Martin knows Miller as a musician and local artist. Miller played bass guitar in Martin’s band, The Righteous Kind.
“Tom is a very accomplished musician and a very talented bass guitarist,” Martin said. “We made two albums together.”
Frank Varosi met Miller through the music scene in the ‘80s.
“His bass playing is really amazing,” Varosi said. “He makes the music into a show, during his bass solos he goes into another realm. He’s left handed so when he’s really jamming he’ll flip his right-handed bass upside down and play with his left hand.”
In everything Miller does, he puts on a show.
He plays concerts wearing different costumes, Varosi said. Miller, in a long wig and a crazy outfit, would pretend to be in a German heavy metal band.
“I wish our paths crossed more often,” Varosi said. “He’s always up to something; Tom is a really creative guy who will definitely surprise you.”
Miller’s love for music began at a young age.
“My Aunt Alice had a record collection with everything from comedy to music,” Miller said. “There was always music in my family. I took drum lessons and played snare drum when I was a kid.”
The 52-year-old said his goal is to entertain, teach, learn, explore and provoke. All of his projects are interpreted differently by his audiences. Most of the time he is inspired by a simple idea.
“Tom reflects what goes on in society with his art,” Martin said. “He processes this data and out comes a piece of art that somehow expressed what everyone is thinking. Tom never rests; he takes his responsibility as an artist very seriously.”
Art allows him to explore certain concepts and share them with others.
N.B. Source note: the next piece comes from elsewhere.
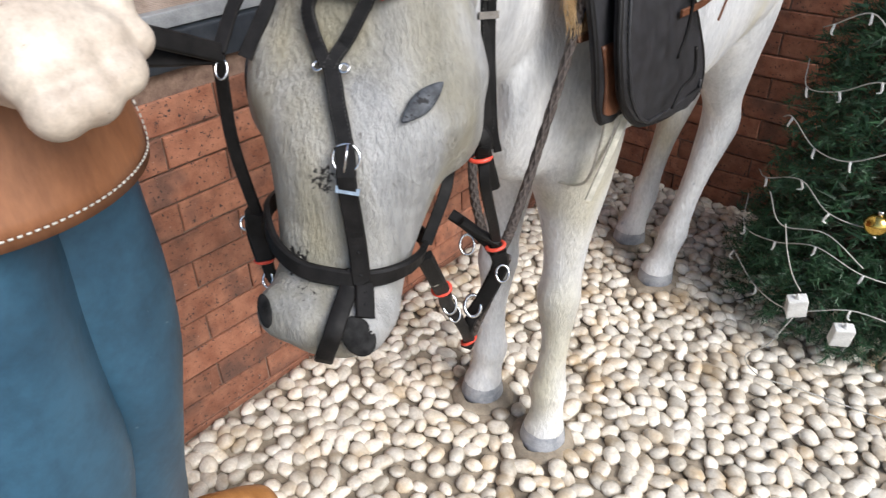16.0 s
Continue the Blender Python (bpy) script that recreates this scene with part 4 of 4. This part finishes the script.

Some of his performance pieces mold into something bigger, Miller said; he made documentaries about his Ted Cruz and “instillation” of nothing performance pieces.
“Life is boring and people need a break, they need to laugh,” Miller said. “Everything on television and on the media can be so predictable. And so, when you do something really different … that, I think, is what attracts people.”
He said he was not sure how successful he would be in college, but he has found himself back in school at the University of Florida. In perhaps his most ambitious performance art piece entitled “Professor Miller,” he plans to earn a doctorate degree.
“I fell in love with the city because there were so many trees … I found a little tiny New York village in slow motion in Gainesville,” Miller said.
And Gainesville soon became his stage.
Miller toyed with the reasoning of silence and nothingness for another performance piece. He was inspired by John Cage’s piano piece 4’33’’ which is made up of three movements of silence. The musicians do not play their instruments at all during this piece.
What John Cage did with music, Tom Miller aimed to do with a three-dimensional sculpture. Then the “instillation” of nothing began in downtown Gainesville in May 2016.
“We literally brought nothing into the downtown plaza,” Miller said.
Miller recruited a team to haul in nothing. They spent 15 minutes each day assembling nothing.
The team walked into the middle of the plaza bending down and gripping the air, as if they were picking up pieces of the sculpture, but there was nothing in their hands. They lifted with grimacing faces as nothing appeared to be heavy, yet fragile. As they placed the sculpture into the center of the plaza, they quickly ran back to get more materials.
Once nothing was in place, nothing stayed in the plaza for five days. Miller encouraged people to visit nothing and even take pictures of nothing.
County Commissioner Hutch Hutchinson read a proclamation saying the Alachua County recognized nothing. A few days later, Mayor Lauren Poe gave Miller a folder with nothing inside to commemorate nothing. At the conclusion of nothing, nothing happened.
Tom Miller uses these abstract and creative ideas to challenge the way people think about the world around them. His goal is to provoke his audience to think of things in new ways and to question what is seen as normal, he said.
“Tom’s pretty varied in his artistic endeavors,” Varosi said. “He really pushes the limits of creativity.”